- _Instructions for the task_:
Copy all lines below exactly as written. Leave pictures out.

##########

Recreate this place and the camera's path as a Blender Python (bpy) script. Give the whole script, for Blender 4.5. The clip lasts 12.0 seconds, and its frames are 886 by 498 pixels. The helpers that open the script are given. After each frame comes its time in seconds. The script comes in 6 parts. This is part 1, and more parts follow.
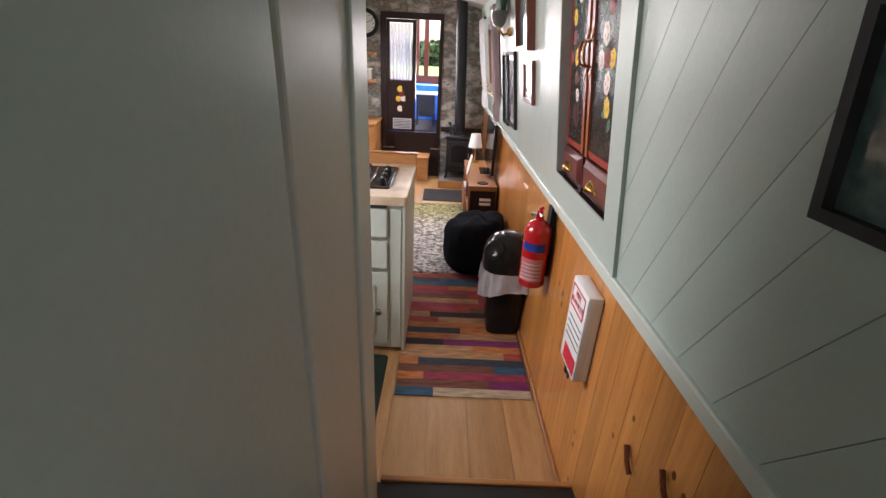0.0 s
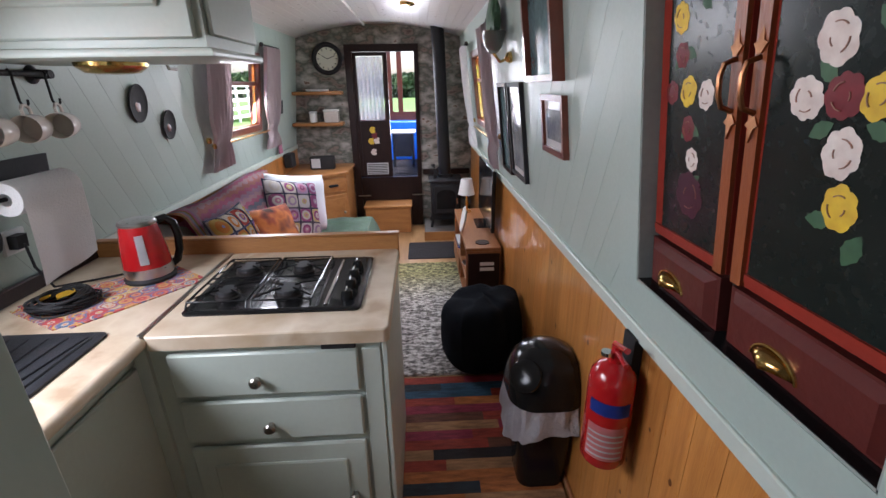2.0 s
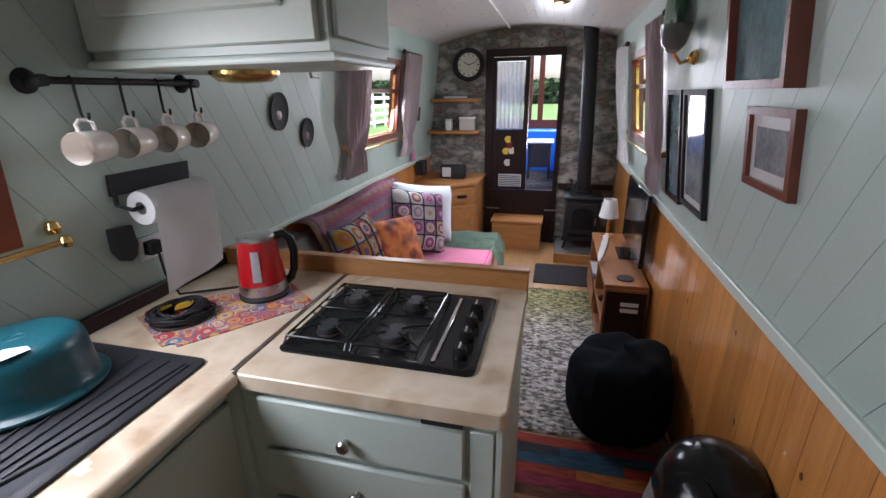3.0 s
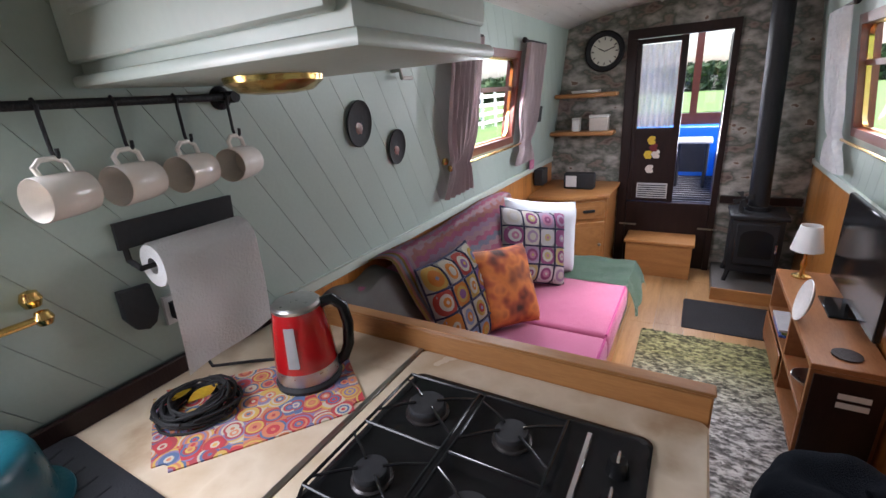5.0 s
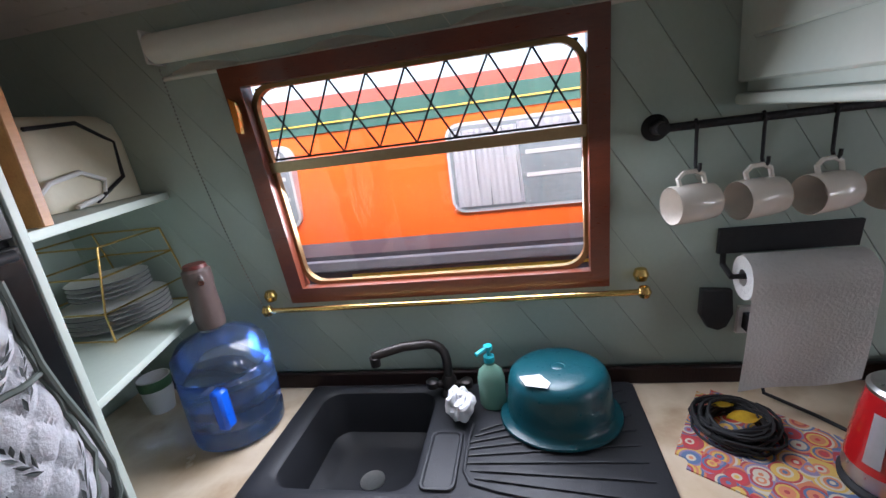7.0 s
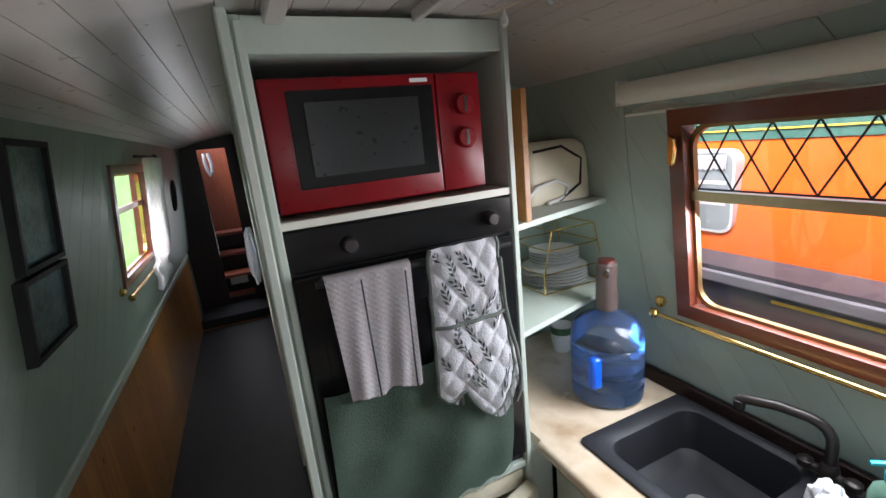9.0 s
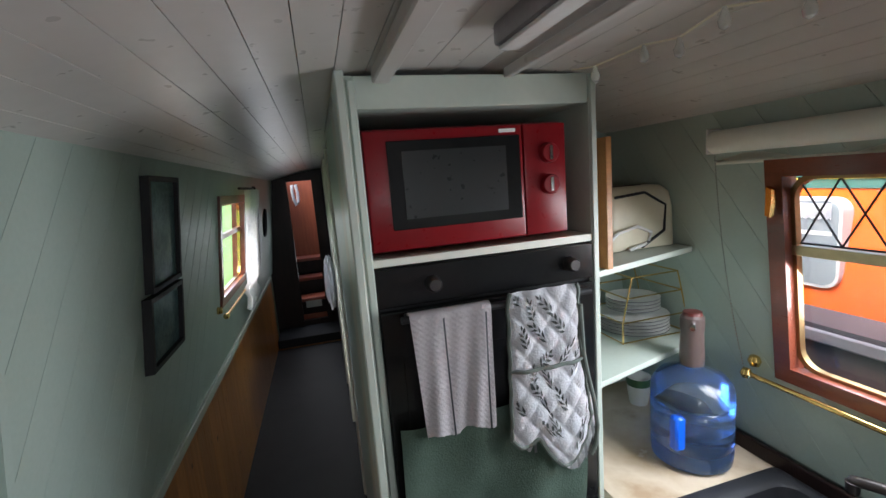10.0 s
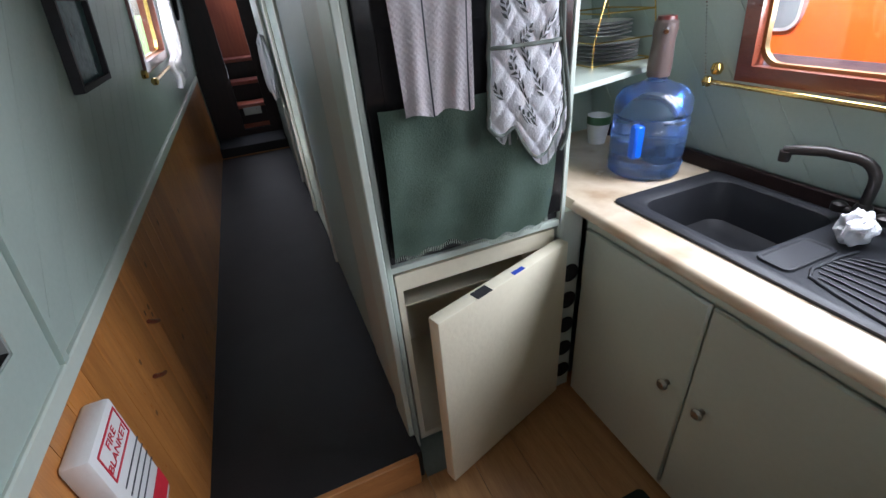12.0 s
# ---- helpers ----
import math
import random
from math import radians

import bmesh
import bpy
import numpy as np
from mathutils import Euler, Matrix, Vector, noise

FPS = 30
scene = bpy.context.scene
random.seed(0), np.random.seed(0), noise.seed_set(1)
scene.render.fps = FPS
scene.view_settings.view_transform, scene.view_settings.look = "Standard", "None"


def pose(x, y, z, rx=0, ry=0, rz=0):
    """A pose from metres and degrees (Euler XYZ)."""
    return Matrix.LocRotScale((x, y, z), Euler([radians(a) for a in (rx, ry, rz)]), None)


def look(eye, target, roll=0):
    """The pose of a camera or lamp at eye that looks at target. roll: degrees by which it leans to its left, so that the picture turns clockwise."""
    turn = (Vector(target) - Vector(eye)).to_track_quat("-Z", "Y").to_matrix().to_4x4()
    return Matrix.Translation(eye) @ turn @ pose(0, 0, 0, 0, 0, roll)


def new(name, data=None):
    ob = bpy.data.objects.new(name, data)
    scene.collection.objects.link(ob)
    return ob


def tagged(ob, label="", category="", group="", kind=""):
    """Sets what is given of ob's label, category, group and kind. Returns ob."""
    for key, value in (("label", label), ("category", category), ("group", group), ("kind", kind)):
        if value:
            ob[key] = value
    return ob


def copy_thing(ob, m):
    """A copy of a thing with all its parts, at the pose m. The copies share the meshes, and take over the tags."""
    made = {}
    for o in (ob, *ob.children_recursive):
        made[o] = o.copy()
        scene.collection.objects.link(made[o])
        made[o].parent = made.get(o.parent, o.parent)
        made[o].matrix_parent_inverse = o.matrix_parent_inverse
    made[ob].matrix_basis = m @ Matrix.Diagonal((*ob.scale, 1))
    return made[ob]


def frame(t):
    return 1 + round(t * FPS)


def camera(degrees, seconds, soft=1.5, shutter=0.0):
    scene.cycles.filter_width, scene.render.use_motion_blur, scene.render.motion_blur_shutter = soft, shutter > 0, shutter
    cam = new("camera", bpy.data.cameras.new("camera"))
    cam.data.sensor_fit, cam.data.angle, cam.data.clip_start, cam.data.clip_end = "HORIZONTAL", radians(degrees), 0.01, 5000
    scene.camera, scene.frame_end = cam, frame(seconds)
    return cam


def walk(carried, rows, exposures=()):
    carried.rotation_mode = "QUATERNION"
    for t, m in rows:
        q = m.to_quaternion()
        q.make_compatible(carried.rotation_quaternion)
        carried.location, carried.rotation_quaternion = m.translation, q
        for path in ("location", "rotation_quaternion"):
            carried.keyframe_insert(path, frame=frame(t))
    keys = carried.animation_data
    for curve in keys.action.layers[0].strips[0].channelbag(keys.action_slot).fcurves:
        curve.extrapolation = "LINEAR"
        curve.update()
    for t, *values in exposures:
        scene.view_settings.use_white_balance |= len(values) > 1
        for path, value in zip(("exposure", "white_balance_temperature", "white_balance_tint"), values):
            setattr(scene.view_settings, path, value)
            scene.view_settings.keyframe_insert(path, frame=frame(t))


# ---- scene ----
cam = camera(91.1, 12.0)
EXPOSURES = [(0.0, 3.2, 6950, 22), (0.5, 3.15, 6450, 22), (1.0, 2.95, 6200, 20), (2.0, 2.5, 6250, 19), (2.5, 2.5, 6150, 19), (3.2, 2.2, 6200, 18), (5.0, 2.45, 6250, 18), (5.5, 2.15, 6250, 17), (6.5, 2.0, 6150, 17), (7.7, 2.05, 6000, 16), (9.3, 2.4, 6400, 12), (10.5, 2.35, 6150, 10), (12.0, 2.55, 6050, 15)]
PATH = [
    (0, (0.456, 0.763, 1.521), (0.478, 2.589, 0.705), 2.9),
    (0.5, (0.47, 0.971, 1.516), (0.608, 2.774, 0.663), -0.7),
    (1, (0.486, 1.234, 1.522), (0.631, 3.085, 0.778), -0.9),
    (1.5, (0.456, 1.461, 1.531), (0.568, 3.321, 0.803), -0.9),
    (2, (0.412, 1.634, 1.553), (0.496, 3.504, 0.847), -0.9),
    (2.5, (0.4, 1.835, 1.566), (0.236, 3.709, 0.886), -2.0),
    (3, (0.362, 1.957, 1.562), (-0.108, 3.781, 0.887), -1.0),
    (3.2, (0.33, 1.99, 1.564), (-0.272, 3.773, 0.889), -0.6),
    (4.8, (0.254, 2.507, 1.574), (-0.586, 4.189, 0.893), -2.6),
    (5, (0.217, 2.509, 1.574), (-0.749, 4.128, 0.909), -4.1),
    (5.5, (0.154, 2.453, 1.636), (-1.083, 3.886, 0.993), -5.7),
    (6, (0.139, 2.487, 1.618), (-1.597, 3.314, 1.066), -5.8),
    (6.5, (0.163, 2.518, 1.674), (-1.751, 2.597, 1.097), -5.6),
    (7, (0.192, 2.5, 1.684), (-1.688, 2.116, 1.12), -7.6),
    (7.5, (0.26, 2.545, 1.674), (-1.399, 1.588, 1.099), -4.3),
    (7.7, (0.249, 2.593, 1.703), (-1.285, 1.474, 1.075), -5.4),
    (9.3, (0.329, 2.718, 1.888), (-0.299, 0.865, 1.472), -4.8),
    (9.5, (0.345, 2.726, 1.906), (-0.211, 0.84, 1.54), -4.5),
    (10, (0.351, 2.72, 1.888), (-0.175, 0.817, 1.573), -4.5),
    (10.5, (0.357, 2.739, 1.776), (-0.194, 0.858, 1.381), -5.1),
    (11, (0.4, 2.774, 1.681), (-0.159, 0.937, 1.122), -5.4),
    (11.5, (0.446, 2.787, 1.609), (-0.104, 1.029, 0.828), -5.8),
    (12, (0.475, 2.766, 1.54), (-0.129, 1.164, 0.506), -5.2),
]
walk(cam, [(t, look(eye, target, roll)) for t, eye, target, roll in PATH], EXPOSURES)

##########

- _Response to this exercise_:
Recreate this place and the camera's path as a Blender Python (bpy) script. Give the whole script, for Blender 4.5. The clip lasts 12.0 seconds, and its frames are 886 by 498 pixels. The helpers that open the script are given. After each frame comes its time in seconds. The script comes in 6 parts. This is part 1, and more parts follow.
0.0 s
2.0 s
3.0 s
5.0 s
7.0 s
9.0 s
10.0 s
12.0 s
# ---- helpers ----
import math
import random
from math import radians

import bmesh
import bpy
import numpy as np
from mathutils import Euler, Matrix, Vector, noise

FPS = 30
scene = bpy.context.scene
random.seed(0), np.random.seed(0), noise.seed_set(1)
scene.render.fps = FPS
scene.view_settings.view_transform, scene.view_settings.look = "Standard", "None"


def pose(x, y, z, rx=0, ry=0, rz=0):
    """A pose from metres and degrees (Euler XYZ)."""
    return Matrix.LocRotScale((x, y, z), Euler([radians(a) for a in (rx, ry, rz)]), None)


def look(eye, target, roll=0):
    """The pose of a camera or lamp at eye that looks at target. roll: degrees by which it leans to its left, so that the picture turns clockwise."""
    turn = (Vector(target) - Vector(eye)).to_track_quat("-Z", "Y").to_matrix().to_4x4()
    return Matrix.Translation(eye) @ turn @ pose(0, 0, 0, 0, 0, roll)


def new(name, data=None):
    ob = bpy.data.objects.new(name, data)
    scene.collection.objects.link(ob)
    return ob


def tagged(ob, label="", category="", group="", kind=""):
    """Sets what is given of ob's label, category, group and kind. Returns ob."""
    for key, value in (("label", label), ("category", category), ("group", group), ("kind", kind)):
        if value:
            ob[key] = value
    return ob


def copy_thing(ob, m):
    """A copy of a thing with all its parts, at the pose m. The copies share the meshes, and take over the tags."""
    made = {}
    for o in (ob, *ob.children_recursive):
        made[o] = o.copy()
        scene.collection.objects.link(made[o])
        made[o].parent = made.get(o.parent, o.parent)
        made[o].matrix_parent_inverse = o.matrix_parent_inverse
    made[ob].matrix_basis = m @ Matrix.Diagonal((*ob.scale, 1))
    return made[ob]


def frame(t):
    return 1 + round(t * FPS)


def camera(degrees, seconds, soft=1.5, shutter=0.0):
    scene.cycles.filter_width, scene.render.use_motion_blur, scene.render.motion_blur_shutter = soft, shutter > 0, shutter
    cam = new("camera", bpy.data.cameras.new("camera"))
    cam.data.sensor_fit, cam.data.angle, cam.data.clip_start, cam.data.clip_end = "HORIZONTAL", radians(degrees), 0.01, 5000
    scene.camera, scene.frame_end = cam, frame(seconds)
    return cam


def walk(carried, rows, exposures=()):
    carried.rotation_mode = "QUATERNION"
    for t, m in rows:
        q = m.to_quaternion()
        q.make_compatible(carried.rotation_quaternion)
        carried.location, carried.rotation_quaternion = m.translation, q
        for path in ("location", "rotation_quaternion"):
            carried.keyframe_insert(path, frame=frame(t))
    keys = carried.animation_data
    for curve in keys.action.layers[0].strips[0].channelbag(keys.action_slot).fcurves:
        curve.extrapolation = "LINEAR"
        curve.update()
    for t, *values in exposures:
        scene.view_settings.use_white_balance |= len(values) > 1
        for path, value in zip(("exposure", "white_balance_temperature", "white_balance_tint"), values):
            setattr(scene.view_settings, path, value)
            scene.view_settings.keyframe_insert(path, frame=frame(t))


# ---- scene ----
cam = camera(91.1, 12.0)
EXPOSURES = [(0.0, 3.2, 6950, 22), (0.5, 3.15, 6450, 22), (1.0, 2.95, 6200, 20), (2.0, 2.5, 6250, 19), (2.5, 2.5, 6150, 19), (3.2, 2.2, 6200, 18), (5.0, 2.45, 6250, 18), (5.5, 2.15, 6250, 17), (6.5, 2.0, 6150, 17), (7.7, 2.05, 6000, 16), (9.3, 2.4, 6400, 12), (10.5, 2.35, 6150, 10), (12.0, 2.55, 6050, 15)]
PATH = [
    (0, (0.456, 0.763, 1.521), (0.478, 2.589, 0.705), 2.9),
    (0.5, (0.47, 0.971, 1.516), (0.608, 2.774, 0.663), -0.7),
    (1, (0.486, 1.234, 1.522), (0.631, 3.085, 0.778), -0.9),
    (1.5, (0.456, 1.461, 1.531), (0.568, 3.321, 0.803), -0.9),
    (2, (0.412, 1.634, 1.553), (0.496, 3.504, 0.847), -0.9),
    (2.5, (0.4, 1.835, 1.566), (0.236, 3.709, 0.886), -2.0),
    (3, (0.362, 1.957, 1.562), (-0.108, 3.781, 0.887), -1.0),
    (3.2, (0.33, 1.99, 1.564), (-0.272, 3.773, 0.889), -0.6),
    (4.8, (0.254, 2.507, 1.574), (-0.586, 4.189, 0.893), -2.6),
    (5, (0.217, 2.509, 1.574), (-0.749, 4.128, 0.909), -4.1),
    (5.5, (0.154, 2.453, 1.636), (-1.083, 3.886, 0.993), -5.7),
    (6, (0.139, 2.487, 1.618), (-1.597, 3.314, 1.066), -5.8),
    (6.5, (0.163, 2.518, 1.674), (-1.751, 2.597, 1.097), -5.6),
    (7, (0.192, 2.5, 1.684), (-1.688, 2.116, 1.12), -7.6),
    (7.5, (0.26, 2.545, 1.674), (-1.399, 1.588, 1.099), -4.3),
    (7.7, (0.249, 2.593, 1.703), (-1.285, 1.474, 1.075), -5.4),
    (9.3, (0.329, 2.718, 1.888), (-0.299, 0.865, 1.472), -4.8),
    (9.5, (0.345, 2.726, 1.906), (-0.211, 0.84, 1.54), -4.5),
    (10, (0.351, 2.72, 1.888), (-0.175, 0.817, 1.573), -4.5),
    (10.5, (0.357, 2.739, 1.776), (-0.194, 0.858, 1.381), -5.1),
    (11, (0.4, 2.774, 1.681), (-0.159, 0.937, 1.122), -5.4),
    (11.5, (0.446, 2.787, 1.609), (-0.104, 1.029, 0.828), -5.8),
    (12, (0.475, 2.766, 1.54), (-0.129, 1.164, 0.506), -5.2),
]
walk(cam, [(t, look(eye, target, roll)) for t, eye, target, roll in PATH], EXPOSURES)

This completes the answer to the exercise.